Sweden unveils 'ambitious' clean energy strategy
Sweden's government on Wednesday presented what it described as Europe's "most ambitious" strategy to improve energy efficiency and cut greenhouse gas emissions.
"As the first industrialised country, we are presenting a concrete plan towards becoming independent of fossil fuels and reducing emissions to a level that the climate requires," Environment Minister Andreas Carlgren said.
The government said it now aims by 2020 for renewable energy to comprise 50 percent of all energy produced, for the Swedish car fleet to be independent of fossil fuels 10 years later and for the country to be carbon neutral by 2050.

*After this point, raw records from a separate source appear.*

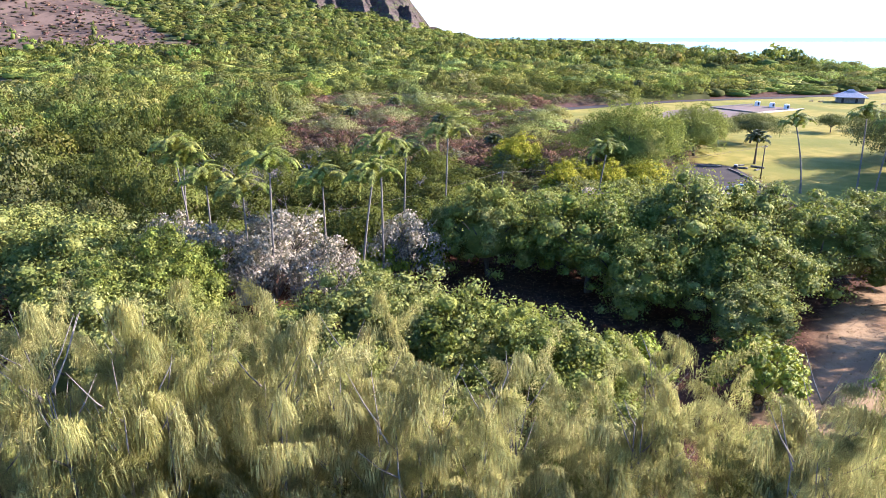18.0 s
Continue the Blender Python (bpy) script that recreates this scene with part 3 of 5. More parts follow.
def casuarina_wood(rs, R, top, base, r0, boughs, stems):
    pieces = []
    for s in range(stems):
        a = rs.uniform(0, 6.28)
        off = 0.0 if stems == 1 else 0.75
        foot = np.array([off * np.cos(a), off * np.sin(a), -0.3])
        lean = np.array([np.cos(a), np.sin(a), 0]) * R * (0.08 if stems == 1 else 0.28)
        pts = [foot, foot + lean * 0.15 + [0, 0, top * 0.06], foot + lean * 0.45 + [0, 0, top * 0.35], foot + lean * 0.8 + [0, 0, top * 0.62], foot + lean + [0, 0, top * 0.82]]
        pieces.append(tube(pts, [r0 * 1.6, r0, r0 * 0.8, r0 * 0.5, r0 * 0.1], 8))
        for k in range(boughs):
            q = rs.uniform(0.25, 0.85)
            st = foot + lean * q * 1.1 + [0, 0, top * q]
            b = rs.uniform(0, 6.28)
            reach = R * rs.uniform(0.4, 0.85) * (1.1 - q * 0.7)
            pieces.append(tube([st, st + [reach * 0.5 * np.cos(b), reach * 0.5 * np.sin(b), top * 0.06], st + [reach * np.cos(b), reach * np.sin(b), top * 0.14]], [r0 * 0.35, r0 * 0.22, r0 * 0.06], 5))
    return joined(pieces)


def frond(rs, L, droop, pairs, wide, dense_tip=1.0):
    """One feather leaf: a bent rib with a row of leaflets on both sides."""
    t = np.linspace(0, 1, 9)
    rib = np.stack([L * (t * 0.5 + 0.3 * np.sin(t * 1.4)), 0 * t, L * (0.55 * np.sin(t * 2.0) - (droop + 0.22) * t ** 2.4)], -1)
    pieces = [tube(rib, 0.035 * L / 3 * (1.1 - t), 4)]
    s = np.linspace(0.13, 1.0, pairs)
    P = np.stack([np.interp(s, t, rib[:, k]) for k in range(3)], -1)
    along = unit(np.gradient(P, axis=0))
    for side in (-1, 1):
        ln = wide * np.sin(np.pi * np.clip(0.12 + 0.8 * s, 0, 1)) ** 0.6 * rs.uniform(0.85, 1.1, pairs)
        out = unit(np.array([0.0, side, 0.0]) + along * 0.55 + np.array([0, 0, -0.5]) + rs.normal(size=(pairs, 3)) * 0.12)
        a, b = P - along * 0.05 * L / 3, P + along * 0.05 * L / 3
        tip = P + out * ln[:, None] + np.array([0, 0, -0.12]) * ln[:, None]
        mid = P + out * ln[:, None] * 0.55
        wv = along * 0.055 * L / 3
        V = np.stack([a, b, mid + wv, tip, mid - wv], 1).reshape(-1, 3)
        i = np.arange(pairs)[:, None] * 5
        pieces.append((V, i + np.array([0, 1, 2, 4]), i + np.array([4, 2, 3])))
    return joined(pieces)


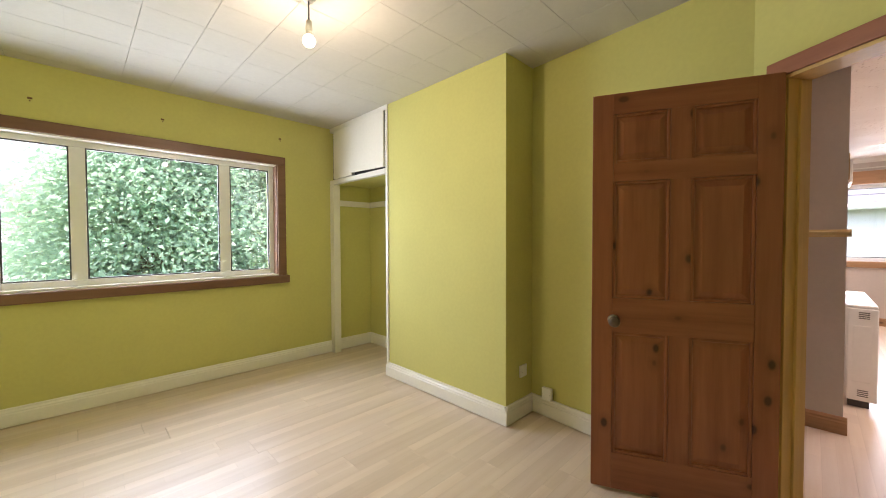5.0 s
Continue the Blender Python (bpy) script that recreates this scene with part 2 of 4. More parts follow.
def speckle():
    k = Nodes("stippled_ceiling_paint", 0.8)
    at = k.coords()
    base = k.ramp(k.noise(at, 3, 5), (0.3, (0.78, 0.71, 0.64)), (0.7, (0.86, 0.80, 0.73)))
    patch = k.noise(at, 2.2, 3)
    spots = k.ramp(k.noise(at, 42, 3, 0.7), (0.60, (0, 0, 0)), (0.64, (1, 1, 1)))
    where = k.ramp(patch, (0.44, (0, 0, 0)), (0.56, (0.6, 0.6, 0.6)))
    k.colour(k.mix(k.mix(1.0, spots, where, "MULTIPLY"), base, (0.25, 0.14, 0.08)))
    k.bump(k.noise(at, 60, 4, 0.7), 0.6, 0.008)
    return k.m


ARTEX = speckle()


def ceramic():
    k = Nodes("mottled_beige_ceramic", 0.25)
    at = k.coords((1, 1, 1), 20.0)
    col = k.ramp(k.noise(at, 5, 6, 0.65), (0.3, (0.44, 0.305, 0.20)), (0.55, (0.56, 0.42, 0.30)), (0.75, (0.64, 0.52, 0.39)))
    info = k.n("ShaderNodeObjectInfo")
    k.colour(k.mix(1.0, col, k.ramp(info.outputs["Random"], (0, (0.88, 0.86, 0.84)), (1, (1, 1, 1))), "MULTIPLY"))
    k.bump(k.noise(at, 25, 3), 0.1, 0.002)
    return k.m


FLOORTILE = ceramic()
WTILE = plain("white_wall_tile", (0.80, 0.82, 0.82), 0.3, 0, 0.03, 8)
DTILE = plain("beige_motif_tile", (0.78, 0.70, 0.56), 0.2, 0, 0.05, 8)
MOTIF = plain("brown_leaf_motif", (0.66, 0.52, 0.36), 0.25, 0, 0.1)

# ---- mesh helpers ----


def box(bm, x0, x1, y0, y1, z0, z1, bevel=0.0, m=None):
    made = bmesh.ops.create_cube(bm, size=1.0)["verts"]
    at = Matrix.Translation(((x0 + x1) / 2, (y0 + y1) / 2, (z0 + z1) / 2)) @ Matrix.Diagonal((abs(x1 - x0), abs(y1 - y0), abs(z1 - z0), 1))
    bmesh.ops.transform(bm, matrix=(m or Matrix()) @ at, verts=made)
    if bevel:
        edges = list({e for v in made for e in v.link_edges})
        bmesh.ops.bevel(bm, geom=edges, offset=bevel, segments=2, profile=0.5, affect="EDGES")
    return bm


def cyl(bm, a, b, r0, r1=None, n=14):
    a, b = Vector(a), Vector(b)
    m = Matrix.Translation((a + b) / 2) @ (b - a).to_track_quat("Z", "Y").to_matrix().to_4x4()
    bmesh.ops.create_cone(bm, cap_ends=True, segments=n, radius1=r0, radius2=r0 if r1 is None else r1, depth=(b - a).length, matrix=m)
    return bm


def ball(bm, c, r, sx=1, sy=1, sz=1):
    bmesh.ops.create_uvsphere(bm, u_segments=16, v_segments=10, radius=r, matrix=Matrix.Translation(c) @ Matrix.Diagonal((sx, sy, sz, 1)))
    return bm


def one(*args, **kw):
    return box(bmesh.new(), *args, **kw)


def finish(bm, smooth=False):
    bmesh.ops.recalc_face_normals(bm, faces=bm.faces)
    if smooth:
        for f in bm.faces:
            f.smooth = True
    return bm


def link(name, bm, mats, smooth=False):
    finish(bm, smooth)
    me = bpy.data.meshes.new(name)
    bm.to_mesh(me)
    bm.free()
    for mt in mats if isinstance(mats, (list, tuple)) else [mats]:
        me.materials.append(mt)
    return new(name, me)


def setting(name, bm, mats, label, category):
    return tagged(link(name, bm, mats), label, category, kind="structure")


def thing(name, label, category, m=None, group=""):
    ob = new(name)
    ob.empty_display_size = 0.1
    ob.matrix_basis = m or Matrix()
    return tagged(ob, label, category, group)


def part(name, bm, material, parent, label="", smooth=False, local=False):
    """One mesh under a thing or part; bm in world metres unless local."""
    root = parent.parent or parent
    if not local:
        bm.transform(root.matrix_basis.inverted())
    ob = link(name, bm, material, smooth)
    ob.parent = parent
    return tagged(ob, label)


def tube(points, r, n=8, cyclic=False):
    """A bmesh tube along points."""
    bm = bmesh.new()
    pts = [Vector(p) for p in points]
    for a, b in zip(pts, pts[1:]):
        cyl(bm, a, b, r, n=n)
    for p in pts[1:-1]:
        bmesh.ops.create_uvsphere(bm, u_segments=n, v_segments=6, radius=r, matrix=Matrix.Translation(p))
    return bm


def slab(points, z0, z1):
    bm = bmesh.new()
    lo = [bm.verts.new((x, y, z0)) for x, y in points]
    hi = [bm.verts.new((x, y, z1)) for x, y in points]
    bm.faces.new(lo)
    bm.faces.new(hi)
    for i in range(len(points)):
        j = (i + 1) % len(points)
        bm.faces.new((lo[i], lo[j], hi[j], hi[i]))
    return bm


def run_matrix(p0, p1):
    d = Vector((p1[0] - p0[0], p1[1] - p0[1], 0))
    return Matrix.Translation((p0[0], p0[1], 0)) @ Matrix.Rotation(math.atan2(d.y, d.x), 4, "Z"), d.length


def wall(name, p0, p1, thick, height, front, back, label, openings=(), ends=(0, 0)):
    """A wall from p0 to p1 with its room on the right hand; openings are (s0, s1, z0, z1) along it."""
    m, length = run_matrix(p0, p1)
    bm = bmesh.new()
    a, b = -ends[0], length + ends[1]
    cuts = sorted({a, b, *(v for o in openings for v in o[:2])})
    for s0, s1 in zip(cuts, cuts[1:]):
        holes = sorted((o[2], o[3]) for o in openings if o[0] <= s0 + 1e-6 and o[1] >= s1 - 1e-6)
        z = -0.02
        for h0, h1 in holes:
            if h0 > z + 0.001:
                box(bm, s0, s1, 0, thick, z, h0, m=m)
            z = h1
        if z < height:
            box(bm, s0, s1, 0, thick, z, height, m=m)
    n = m.to_3x3() @ Vector((0, 1, 0))
    bm.normal_update()
    bmesh.ops.recalc_face_normals(bm, faces=bm.faces)
    for f in bm.faces:
        f.material_index = 1 if f.normal.dot(n) > 0.9 else 0
    return setting(name, bm, [front, back], label, "wall")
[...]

"The proposal we are presenting is as a whole the most ambitious climate and energy policy presented by any European country," the statement said.
The centre-right coalition said it would among other things hike taxes on cars related to carbon dioxide emissions, reduce taxes on clean-fuel cars and increase investments in carbon offset projects in developing countries.
The government will double its annual contribution to energy efficiency measures to 300 million kronor (27 million euros, 34 million dollars) between 2010 and 2014.
The targets presented Wednesday were bolder than those set last year when the European Commission presented individual targets for reducing CO2 emissions for each of the 27 members, handing Sweden one of the heaviest burdens in its aim to cut the EU's overall emissions by 20 percent from 1990 levels by 2020.
Sweden, which now plans to slash its greenhouse gas emissions by 40 percent from its 1990 levels within the next 11 years, was asked to cut CO2 output by just 17 percent.
"We are now raising our ambition level and increasing our climate policy pace," Carlgren said, adding that "Swedish businesses can become world leaders in the transformation of transportation and housing."
Sweden, which will take over the EU presidency in July, wants to secure its leadership on the issue ahead of the signing of a new global pact on climate change in Copenhagen in December, he said.